The program also included two major song cycles: In the Distances of Sleep, on poems by Wallace Stevens, and A Mirror on Which to Dwell, on poems of Elizabeth Bishop. Mezzo in the first was Kate Lindsey. The soprano in the second was Jo Ellen Miller. Both sang beautifully. Lindsay was the more dramatic and in character, I thought, but Miller was the more lyrical. I was most impressed with "Re-statement of Romance" in Distances. It's a sort of love song with a string accompaniment that is as romantic as Carter ever gets, like distilled Wagner.
(Have you noticed how all new, unfamiliar music must be described in terms of the familiar? Schiff said he heard echoes of Mahler in Sound Fields, though Link agreed with me that it reminded him of The Unanswered Questions. He said he considered asking if Carter had considered adding a trumpet and woodwinds, but he lacked the courage.)

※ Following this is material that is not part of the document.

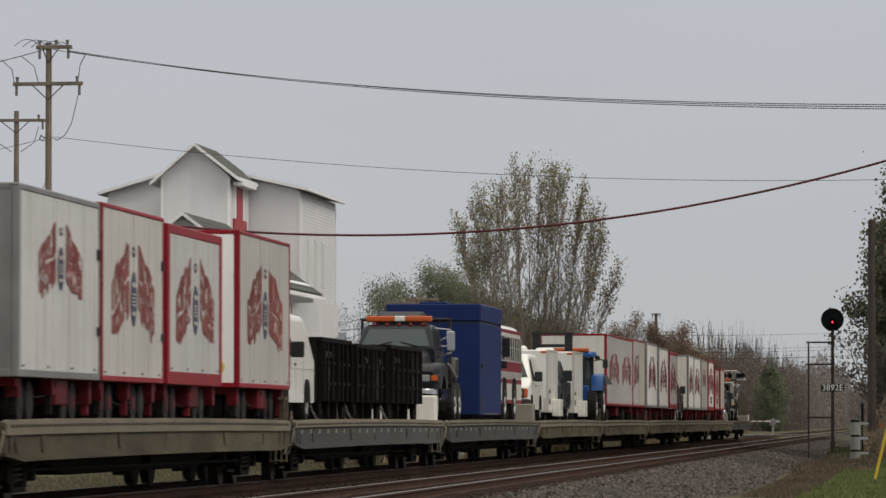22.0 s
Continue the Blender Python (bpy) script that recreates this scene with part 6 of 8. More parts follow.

Yesterday's program also included Mosaic for harp and chamber orchestra, with Ann Hobson Pilot as soloist, and the Sonata for Flute, Oboe Cello and Harpsichord, which was the only piece on the program older than I am. Of course, A Mirror on Which to Dwell is also a little older, but it didn't seem out of place, since it was the first of the great song cycles Carter has written over the past thirty years, the direct ancestor of In the Distances of Sleep. Still, the sonata is a wonderful piece, and it's always good to hear, even if it is being used as a appetizer.